Could all portiere rod experts form an orderly queue , or should I just put those insulation strips round the frame and forget the whole thing.? .
Jim Lawrence sells them - I have considered one every year since we move into this house (8 years) but always talk myself out of it, purely because I think that the curtain would be filthy in no time. My door is inside a deep recess (18" or so) and I would have the same issue as you.
I think it would work personally, phone Jim Lawrence, they will help you.
Trouble with portieres is that you need room for the curtain to stack back out of the way when you open door.Can you fit a narrow wrought iron pole above the door recess instead?
That way you can completely cover all the draughtyy bits. You can return the edges of the curtain to the wall if necessary.
I made a door curtain for a client and at her request it had a deep border at the bottom of faux leather to cope with dirt issue
Lavender - brilliant - thank you. You have given me a whole new avenue of research ! I agree about the curtain getting filthy but am just thinking that possibly if I don't get an expensive curtain, replacing it every so often will be cheaper than the heating bills. Thanks again - I am very grateful.
Have you done something different, or has thinking about this just become your winter sport? It feels like it has mine.
Alison, thank you for that.
The leather bottom bit is a very very good idea. My problem is that if I had a "normal" curtain pole the only side I can draw the curtain is on the side the door opens - so door is right hinged , curtain would have to draw to left (because of the boxed in bit - i.e. the recess on the door hinge side is quite a bit deeper than on the normal wall side) . But I will look. It might work.
Glad I posted rather than as I have been doing just rather hopelessly looking at the problem and some rubbish googling.
Yes, winter sport . Our house is ancient. We did think about having a new door made but it would cost a fortune and there are two of them on the front side of the house (one is now a false door so no draughts there) so I might need two, maybe not.
We put those little brush things around it, they do make a difference but a curtain would make an enormous difference.
Mine is straight into the kitchen. There is a unit immediately to the right of the recess on the hinge side and a pantry immediately to the left. Alison is right about the curtain being drawn back. If ours was drawn back then there wouldn't be anywhere for it to go and I could imagine the door not opening properly.
I think I would need to use a dormer rod (rather than a portiere) with a bracket on the frame opposite the hinge for support when it is drawn across and possibly a support thing on the door for when it isn't. I had thought that maybe it would just stay 'closed' against the back of the door and swing with the door (to avoid the bulk).
We have got a dog, horses and nothing but gravel grass and mud at home. I would need it to be mud coloured with mud coloured lining, then it would only show hay and dog hairs.
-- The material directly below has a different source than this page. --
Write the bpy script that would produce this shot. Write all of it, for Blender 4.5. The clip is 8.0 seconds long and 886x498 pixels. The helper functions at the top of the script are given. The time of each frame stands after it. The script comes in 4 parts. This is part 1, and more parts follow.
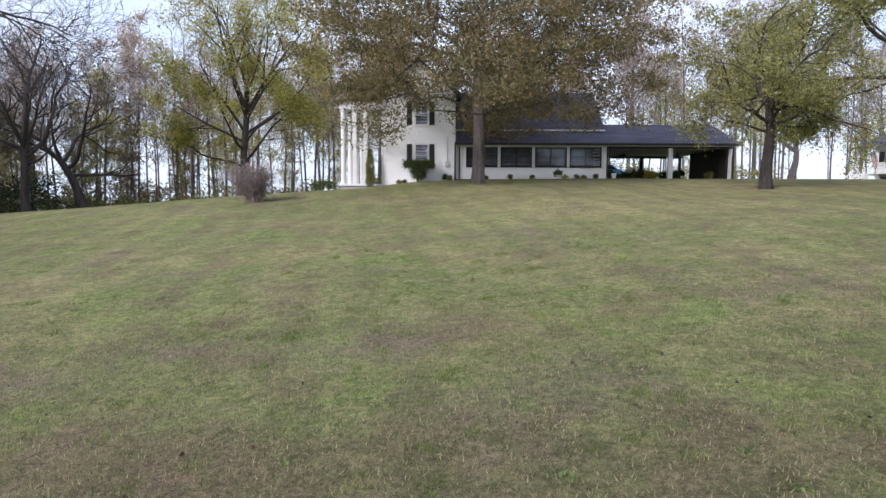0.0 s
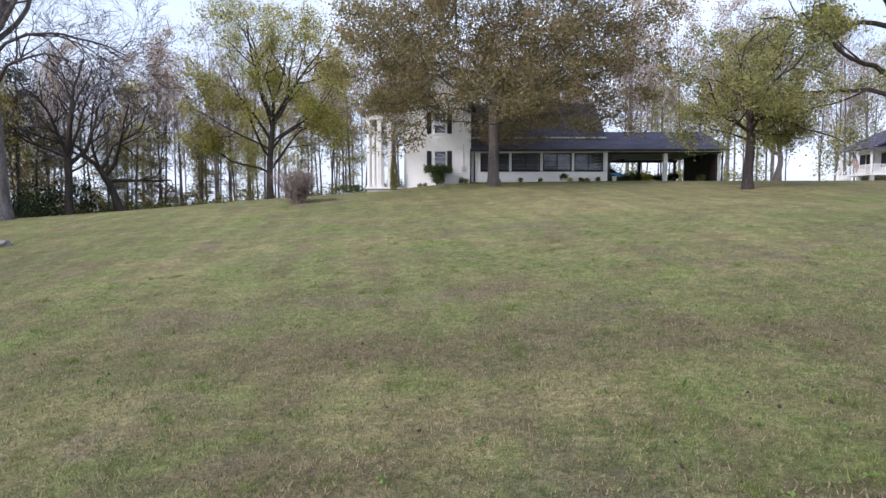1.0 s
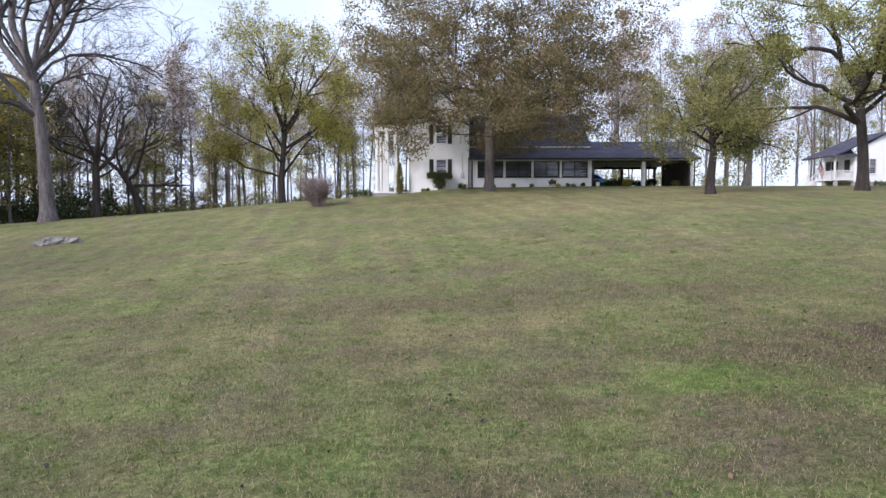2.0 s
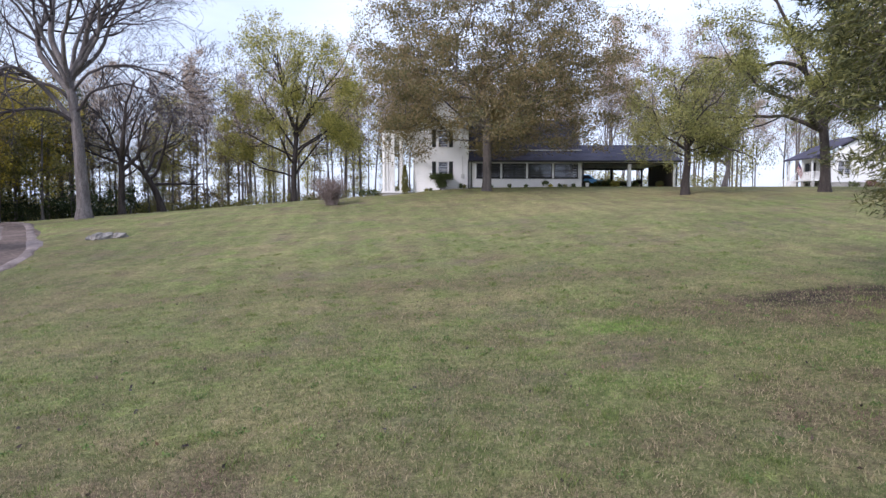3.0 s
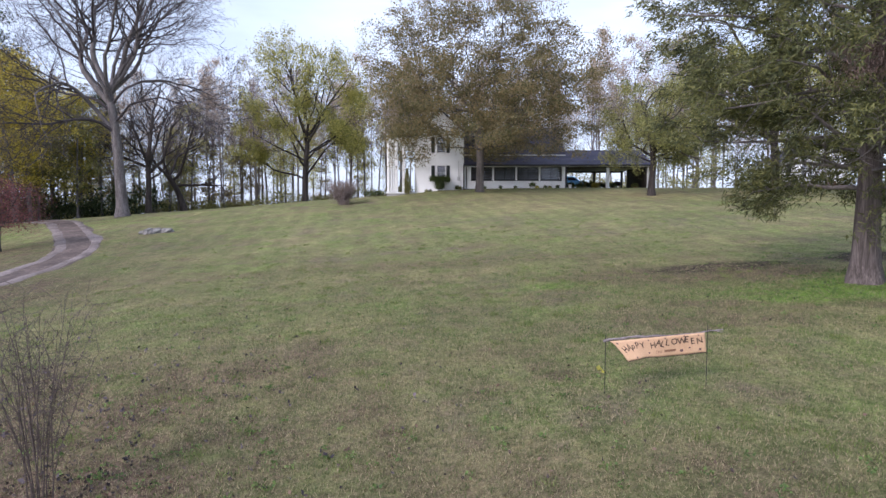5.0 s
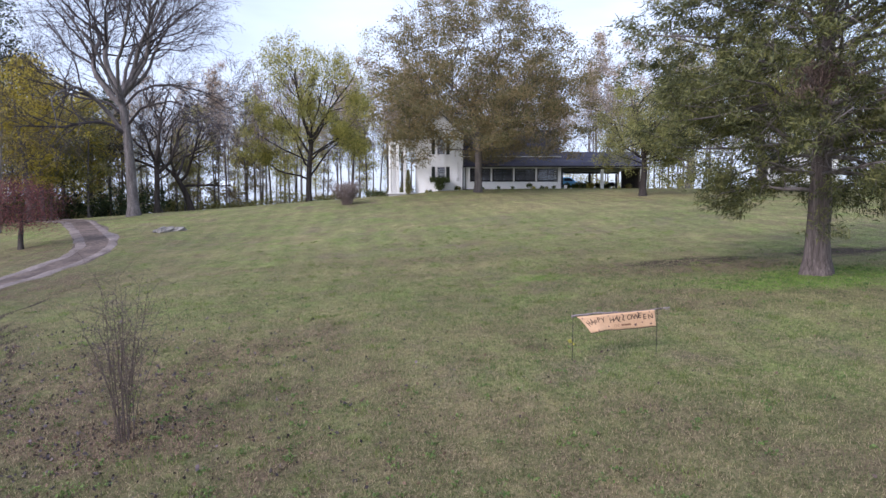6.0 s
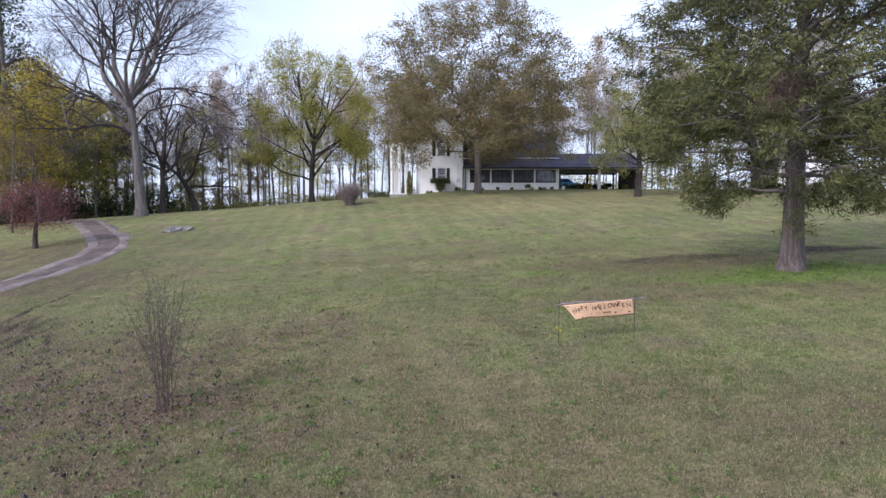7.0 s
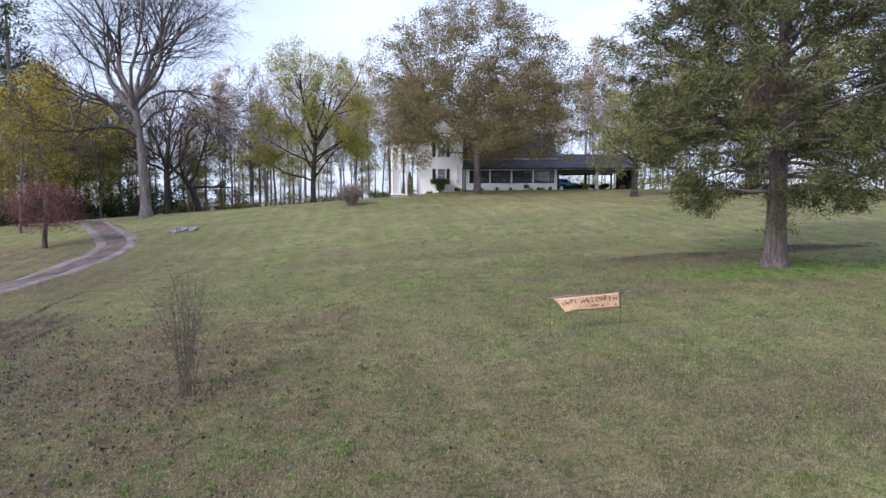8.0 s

I have even thought of having a curtain on a pole and just lifting it onto the brackets I would mount on the door frame, putting another set of brackets up in one of the pantries for 'door curtain storage' during the day.
I just go round in circles, every winter.
I am not alone!
Lavender, you are obviously fortunate in that you have more space than me - secondary curtain storage is not an option here. Wee house. No horses and we have pavements - but we have 2 dogs. But "Mud" must pretty much be an F&B colour by now - surely? I have on a more serious note thought about it staying closed. Although the thought of fishing the
pizza leaflets important post from behind the curtain was year 3 of me entering the winter sport.
Agnes - one good thing about living in the middle of nowhere is that we do not get anything that the postman doesn't deliver!!
Our post box is actually on the fence and we don't have a letterbox on the house.
You could use them for lighting the fire though. Pizza leaflets, not curtains that is.
Anges - staying closed...do you mean when it is drawn across door?
If you are worried about the wind howling round the door making the curtain billow? You could fit a tie back hook to wall and a ring to edge of curtain to keep it in place.
Alison - Ah, I see what you mean - a thing to keep the curtain drawn across.
My worry was more that could I get a rod which would take the weight of the curtain which didn't need a central support in the middle of the door so that I could draw the curtain right back. I don't have howling billowing gales more just v cold air coming in round the gaps.
Thank you so much both of you . I have thought about this for so long and now have some really good ideas. Thank you both - I really appreciate it.